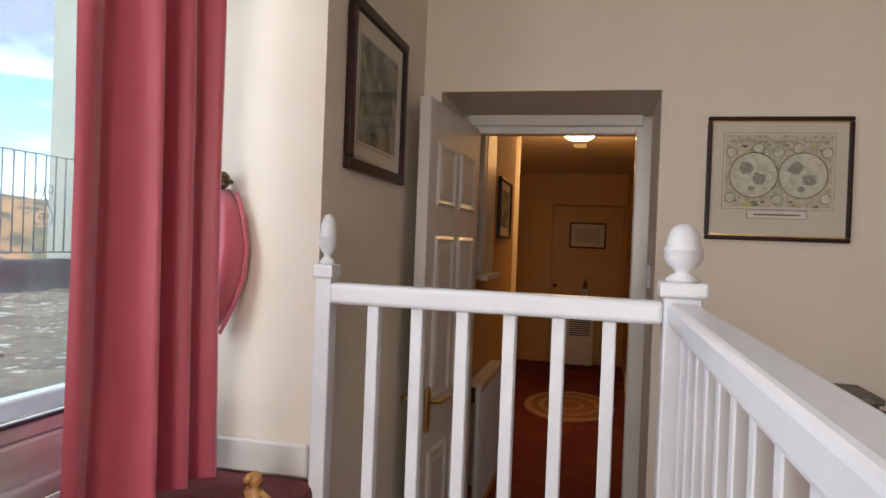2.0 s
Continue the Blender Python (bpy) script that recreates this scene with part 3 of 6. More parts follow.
# black pull handle
bm = bmesh.new()
out = [(0.245, 0.911), (0.254, 0.896), (0.315, 0.889), (0.326, 0.903), (0.328, 1.089), (0.316, 1.124), (0.256, 1.124), (0.245, 1.109)]
inn = [(0.268, 0.954), (0.271, 0.945), (0.308, 0.925), (0.311, 0.932), (0.311, 1.081), (0.307, 1.091), (0.272, 1.091), (0.268, 1.081)]
for ya, yb in ((-0.066, -0.044),):
    layers = [[bm.verts.new((x, y, z)) for x, z in loop] for loop in (out, inn) for y in (ya, yb)]
    of, ob_, nf, nb = layers
    for k in range(8):
        j = (k + 1) % 8
        bm.faces.new((of[k], of[j], nf[j], nf[k]))
        bm.faces.new((ob_[j], ob_[k], nb[k], nb[j]))
        bm.faces.new((of[j], of[k], ob_[k], ob_[j]))
        bm.faces.new((nf[k], nf[j], nb[j], nb[k]))
bmesh.ops.bevel(bm, geom=bm.edges[:], offset=0.0025, segments=2, affect="EDGES")
part("door_handle", bm, M_BLACK, td, "black plastic pull handle", smooth=True)
part("handle_mount", box(0.267, 0.285, -0.046, 0.0158, 0.95, 1.10, 0.003), M_BLACK, td)

# ---- curtain with its tieback ----


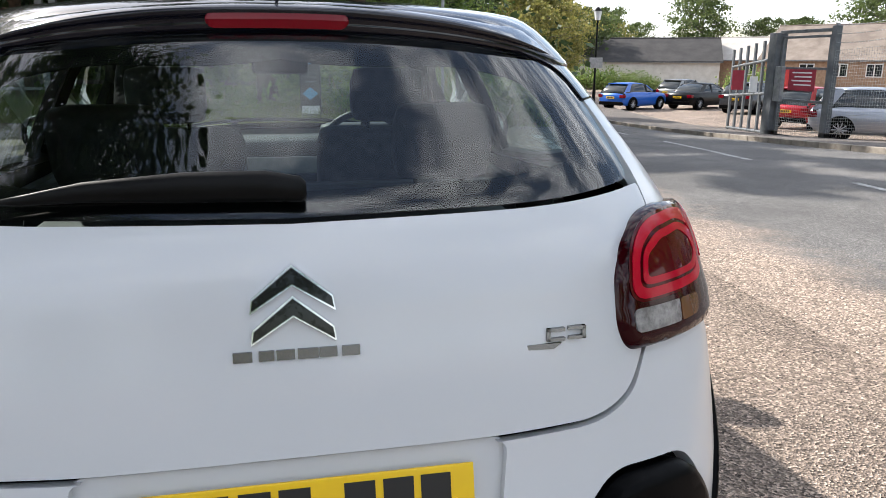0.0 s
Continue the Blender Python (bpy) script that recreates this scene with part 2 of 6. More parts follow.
def skin(x, y, z):
    """Below nought inside the body, above outside."""
    a = np.abs(x)
    w = np.interp(z, *T_W) * (1 - 0.022 * np.clip((y - 1.3) / 1.25, 0, 2) ** 2 + 0.008 * np.clip(1.0 - y, 0, 1.2) ** 2)
    yr0, yf0 = np.interp(z, *T_YR) + L_REAR, np.interp(z, *T_YF) - L_FRONT
    p = np.interp(y, [0.1, 0.8, 2.2], [3.75, 6.0, 3.2])
    g = (a / w) ** p + (np.maximum(0, yr0 - y) / L_REAR) ** 3 + (np.maximum(0, y - yf0) / L_FRONT) ** 2
    front = np.clip((y - 2.0) / 0.5, 0, 1)
    h = np.interp(y + a * a * (0.10 + 0.20 * front), *T_H) - a * a * (0.13 - 0.09 * front)
    f1, f2, k = 0.30 * (g - 1), z - h, 0.018
    m = np.maximum(f1, f2)
    return m + k * np.log(np.exp((f1 - m) / k) + np.exp((f2 - m) / k))


def skin_normal(p):
    e = 1.2e-2
    g = np.stack([skin(*(p + d).T) - skin(*(p - d).T) for d in np.eye(3) * e], 1)
    return g / np.linalg.norm(g, axis=1)[:, None]


def along(o, d, far=1.6):
    """Where rays from inside leave the skin."""
    lo, hi = np.zeros(len(o)), np.full(len(o), far)
    for _ in range(40):
        mid = (lo + hi) / 2
        out = skin(*(o + d * mid[:, None]).T) > 0
        hi, lo = np.where(out, mid, hi), np.where(out, lo, mid)
    return o + d * ((lo + hi) / 2)[:, None]


def flank(uv):
    """From the unrolled flank (u along and round the ends, v up and over the roof) to the left side of the skin."""
    u, v = uv[:, 0], uv[:, 1]
    th = np.where(u < Y1, -(Y1 - u) / 0.8, np.where(u > Y2, (u - Y2) / 0.8, 0))
    ph = np.maximum(0, v - ZK) / RK
    o = np.stack([0 * u, np.clip(u, Y1, Y2), np.minimum(v, ZK)], 1)
    d = np.stack([-np.cos(th) * np.cos(ph), np.sin(th) * np.cos(ph), np.sin(ph)], 1)
    return along(o, d)


def above(xy):
    o = np.stack([xy[:, 0], xy[:, 1], np.full(len(xy), 0.5)], 1)
    return along(o, np.tile([0.0, 0.0, 1.0], (len(xy), 1)), 1.3)


def unroll(p):
    """From points of the left side to the unrolled flank."""
    p = np.atleast_2d(p)
    a, y, z = np.abs(p[:, 0]), p[:, 1], p[:, 2]
    th = np.where(y < Y1, -np.arctan2(Y1 - y, a), np.where(y > Y2, np.arctan2(y - Y2, a), 0))
    u = np.where(y < Y1, Y1 + th * 0.8, np.where(y > Y2, Y2 + th * 0.8, y))
    r = np.where((y < Y1), np.hypot(a, Y1 - y), np.where(y > Y2, np.hypot(a, y - Y2), a))
    v = np.where(z > ZK, ZK + np.arctan2(z - ZK, r) * RK, z)
    return np.stack([u, v], 1)


def from_side(points):
    """Outline points seen from the side, (y, z)."""
    q = np.array([p[:2] for p in points], float)
    o = np.stack([0 * q[:, 0], q[:, 0], q[:, 1]], 1)
    res = unroll(along(o, np.tile([-1.0, 0, 0], (len(q), 1)), 1.2))
    return [tuple(r) + tuple(p[2:]) for r, p in zip(res, points)]


def from_behind(points):
    """Outline points seen from behind, (distance from the middle, z)."""
    q = np.array([p[:2] for p in points], float)
    o = np.stack([-np.abs(q[:, 0]), 0 * q[:, 0] + 0.6, q[:, 1]], 1)
    res = unroll(along(o, np.tile([0, -1.0, 0], (len(q), 1)), 2.0))
    return [tuple(r) + tuple(p[2:]) for r, p in zip(res, points)]


def from_ahead(points):
    q = np.array([p[:2] for p in points], float)
    o = np.stack([-np.abs(q[:, 0]), 0 * q[:, 0] + 2.0, q[:, 1]], 1)
    res = unroll(along(o, np.tile([0, 1.0, 0], (len(q), 1)), 2.2))
    return [tuple(r) + tuple(p[2:]) for r, p in zip(res, points)]


def from_top(points):
    q = above(np.array([p[:2] for p in points], float))
    return [tuple(r) + tuple(p[2:]) for r, p in zip(unroll(q), points)]


U_REAR, U_FRONT = Y1 - 0.8 * math.pi / 2, Y2 + 0.8 * math.pi / 2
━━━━
-- THE PROBLEM --
Restate the full listing verbatim and drop every picture.

-- SOLUTION --
2.0 s
Continue the Blender Python (bpy) script that recreates this scene with part 3 of 6. More parts follow.
# black pull handle
bm = bmesh.new()
out = [(0.245, 0.911), (0.254, 0.896), (0.315, 0.889), (0.326, 0.903), (0.328, 1.089), (0.316, 1.124), (0.256, 1.124), (0.245, 1.109)]
inn = [(0.268, 0.954), (0.271, 0.945), (0.308, 0.925), (0.311, 0.932), (0.311, 1.081), (0.307, 1.091), (0.272, 1.091), (0.268, 1.081)]
for ya, yb in ((-0.066, -0.044),):
    layers = [[bm.verts.new((x, y, z)) for x, z in loop] for loop in (out, inn) for y in (ya, yb)]
    of, ob_, nf, nb = layers
    for k in range(8):
        j = (k + 1) % 8
        bm.faces.new((of[k], of[j], nf[j], nf[k]))
        bm.faces.new((ob_[j], ob_[k], nb[k], nb[j]))
        bm.faces.new((of[j], of[k], ob_[k], ob_[j]))
        bm.faces.new((nf[k], nf[j], nb[j], nb[k]))
bmesh.ops.bevel(bm, geom=bm.edges[:], offset=0.0025, segments=2, affect="EDGES")
part("door_handle", bm, M_BLACK, td, "black plastic pull handle", smooth=True)
part("handle_mount", box(0.267, 0.285, -0.046, 0.0158, 0.95, 1.10, 0.003), M_BLACK, td)

# ---- curtain with its tieback ----


0.0 s
Continue the Blender Python (bpy) script that recreates this scene with part 2 of 6. More parts follow.
def skin(x, y, z):
    """Below nought inside the body, above outside."""
    a = np.abs(x)
    w = np.interp(z, *T_W) * (1 - 0.022 * np.clip((y - 1.3) / 1.25, 0, 2) ** 2 + 0.008 * np.clip(1.0 - y, 0, 1.2) ** 2)
    yr0, yf0 = np.interp(z, *T_YR) + L_REAR, np.interp(z, *T_YF) - L_FRONT
    p = np.interp(y, [0.1, 0.8, 2.2], [3.75, 6.0, 3.2])
    g = (a / w) ** p + (np.maximum(0, yr0 - y) / L_REAR) ** 3 + (np.maximum(0, y - yf0) / L_FRONT) ** 2
    front = np.clip((y - 2.0) / 0.5, 0, 1)
    h = np.interp(y + a * a * (0.10 + 0.20 * front), *T_H) - a * a * (0.13 - 0.09 * front)
    f1, f2, k = 0.30 * (g - 1), z - h, 0.018
    m = np.maximum(f1, f2)
    return m + k * np.log(np.exp((f1 - m) / k) + np.exp((f2 - m) / k))


def skin_normal(p):
    e = 1.2e-2
    g = np.stack([skin(*(p + d).T) - skin(*(p - d).T) for d in np.eye(3) * e], 1)
    return g / np.linalg.norm(g, axis=1)[:, None]


def along(o, d, far=1.6):
    """Where rays from inside leave the skin."""
    lo, hi = np.zeros(len(o)), np.full(len(o), far)
    for _ in range(40):
        mid = (lo + hi) / 2
        out = skin(*(o + d * mid[:, None]).T) > 0
        hi, lo = np.where(out, mid, hi), np.where(out, lo, mid)
    return o + d * ((lo + hi) / 2)[:, None]


def flank(uv):
    """From the unrolled flank (u along and round the ends, v up and over the roof) to the left side of the skin."""
    u, v = uv[:, 0], uv[:, 1]
    th = np.where(u < Y1, -(Y1 - u) / 0.8, np.where(u > Y2, (u - Y2) / 0.8, 0))
    ph = np.maximum(0, v - ZK) / RK
    o = np.stack([0 * u, np.clip(u, Y1, Y2), np.minimum(v, ZK)], 1)
    d = np.stack([-np.cos(th) * np.cos(ph), np.sin(th) * np.cos(ph), np.sin(ph)], 1)
    return along(o, d)


def above(xy):
    o = np.stack([xy[:, 0], xy[:, 1], np.full(len(xy), 0.5)], 1)
    return along(o, np.tile([0.0, 0.0, 1.0], (len(xy), 1)), 1.3)


def unroll(p):
    """From points of the left side to the unrolled flank."""
    p = np.atleast_2d(p)
    a, y, z = np.abs(p[:, 0]), p[:, 1], p[:, 2]
    th = np.where(y < Y1, -np.arctan2(Y1 - y, a), np.where(y > Y2, np.arctan2(y - Y2, a), 0))
    u = np.where(y < Y1, Y1 + th * 0.8, np.where(y > Y2, Y2 + th * 0.8, y))
    r = np.where((y < Y1), np.hypot(a, Y1 - y), np.where(y > Y2, np.hypot(a, y - Y2), a))
    v = np.where(z > ZK, ZK + np.arctan2(z - ZK, r) * RK, z)
    return np.stack([u, v], 1)


def from_side(points):
    """Outline points seen from the side, (y, z)."""
    q = np.array([p[:2] for p in points], float)
    o = np.stack([0 * q[:, 0], q[:, 0], q[:, 1]], 1)
    res = unroll(along(o, np.tile([-1.0, 0, 0], (len(q), 1)), 1.2))
    return [tuple(r) + tuple(p[2:]) for r, p in zip(res, points)]


def from_behind(points):
    """Outline points seen from behind, (distance from the middle, z)."""
    q = np.array([p[:2] for p in points], float)
    o = np.stack([-np.abs(q[:, 0]), 0 * q[:, 0] + 0.6, q[:, 1]], 1)
    res = unroll(along(o, np.tile([0, -1.0, 0], (len(q), 1)), 2.0))
    return [tuple(r) + tuple(p[2:]) for r, p in zip(res, points)]


def from_ahead(points):
    q = np.array([p[:2] for p in points], float)
    o = np.stack([-np.abs(q[:, 0]), 0 * q[:, 0] + 2.0, q[:, 1]], 1)
    res = unroll(along(o, np.tile([0, 1.0, 0], (len(q), 1)), 2.2))
    return [tuple(r) + tuple(p[2:]) for r, p in zip(res, points)]


def from_top(points):
    q = above(np.array([p[:2] for p in points], float))
    return [tuple(r) + tuple(p[2:]) for r, p in zip(unroll(q), points)]


U_REAR, U_FRONT = Y1 - 0.8 * math.pi / 2, Y2 + 0.8 * math.pi / 2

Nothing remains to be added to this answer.